Haughton-Boakes explains that a lack of government regulation and the “general exceptional treatment of the food industry” means retailers don’t feel pressured to act. 

 “However, the increasingly stark reality of the climate crisis means they must make urgent changes to secure their supply chains and to align with global and national climate action. We hope that these findings and recommendations serve as a catalyst for supermarkets to take up the mantle as leaders in the sector,” she adds. 

Scope three emissions

It is estimated that “Scope 3 emissions — those generated along supply chains — comprise over 90% of European retailers’ emissions profiles, with meat and dairy driving almost half of those. 

Despite this, the analysis reveals that only six of the retailers assessed currently report on it.
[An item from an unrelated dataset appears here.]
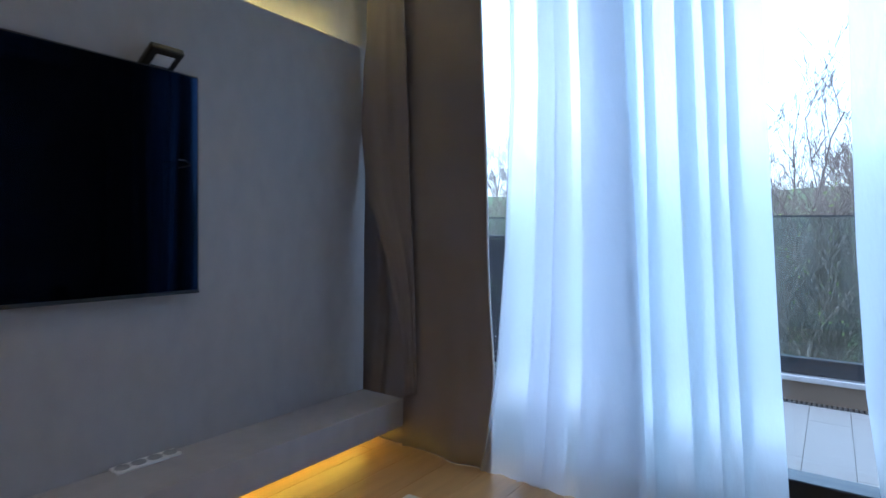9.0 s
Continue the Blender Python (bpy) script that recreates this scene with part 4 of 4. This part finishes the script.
# the drape behind the sofa end
dr = thing("curtain", (3.48, 6.28, 0), "taupe blackout curtain gathered in the window corner", "curtain", "blackout curtains")
thick(part("panel", cloth(interp([(0, 3.20), (2.6, 3.23)]), interp([(0, 3.72), (2.6, 3.68)]), interp([(0, 6.29), (2.6, 6.31)]), 3.2, 0.04, ZS, 12, nu=110), M_DRAPE, dr, smooth=True), 0.004)
# sheers
def pleats(left, right, front, count, depth, back, seed, per=14, hem=0.006, turns=()):
    """Soft pleats that fold back over themselves: each runs forward, then a little back."""
    rnd = random.Random(seed)
    knots, x = [(0.0, 0.0)], 0.0
    for k in range(count):
        a, b = rnd.uniform(0.6, 1.5), rnd.uniform(0.2, 1.0) * back
        x += a
        knots.append((x, rnd.uniform(0.4, 1.0)))
        x -= b
        knots.append((x, -rnd.uniform(0.3, 0.9)))
    x += rnd.uniform(0.5, 0.9)
    knots.append((x, 0.0))
    top = max(p[0] for p in knots)
    knots = [(p[0] / top, p[1]) for p in knots]
    if turns:
        knots = [(u, 0.8 - 1.4 * (i % 2 == 0) if 0 < i < len(turns) - 1 else 0.0) for i, u in enumerate(turns)]
    ph = [(rnd.uniform(0, 6.28), rnd.uniform(0, 6.28), rnd.uniform(0.6, 1.3)) for _ in knots]
    bm = bmesh.new()
    rows = []
    for z in ZS:
        fall = 1 - z / 2.62
        kz = []
        for i, (u, d) in enumerate(knots):
            end = 0.0 if i in (0, len(knots) - 1) else 1.0
            u += end * (0.010 * math.sin(z * ph[i][2] + ph[i][0]) + 0.004 * math.sin(z * 3.1 + ph[i][1]))
            kz.append((left(z) + (right(z) - left(z)) * u, front(z) + depth * d * (0.8 + 0.45 * fall)))
        row = []
        for i, (p, q) in enumerate(zip(kz, kz[1:])):
            for n in range(per):
                f = n / per
                e = 0.5 - 0.5 * math.cos(math.pi * f)
                px = p[0] + (q[0] - p[0]) * (0.55 * f + 0.45 * e)
                py = p[1] + (q[1] - p[1]) * e + 0.004 * noise.noise((px * 9, z * 3, seed))
                row.append((px, py))
        row.append(kz[-1])
        rows.append([bm.verts.new((a, b, z + hem * math.sin(a * 60) * (z < 0.06))) for a, b in row])
    for a, b in zip(rows, rows[1:]):
        for i in range(len(a) - 1):
            bm.faces.new((a[i], a[i + 1], b[i + 1], b[i]))
    return bm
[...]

According to the Methane Action Tracker, in Europe Leclerc, Intermarché, Rewe, Mercadona, Sainsbury’s and The Kroger Co. all fail to report on scope three, either sufficiently or at all. In the US, Costco was found to be the only retailer reporting on it. 

The Changing Markets Foundation and Mighty Earth are urging retailers to set a target to reduce methane emissions by at least 30% by 2030 and report these emissions annually.

Gemma Hoskins, global methane lead at Mighty Earth, says food retailers “risk losing consumer trust.”

“Methane is a superheater greenhouse gas responsible for about a quarter of the heating the planet has already experienced,” she adds. 

The EU recently announced its Vision for Agriculture and Food, which was criticized for lacking concrete targets on areas such as emissions and an insufficient roadmap for plant-based or cellular agriculture.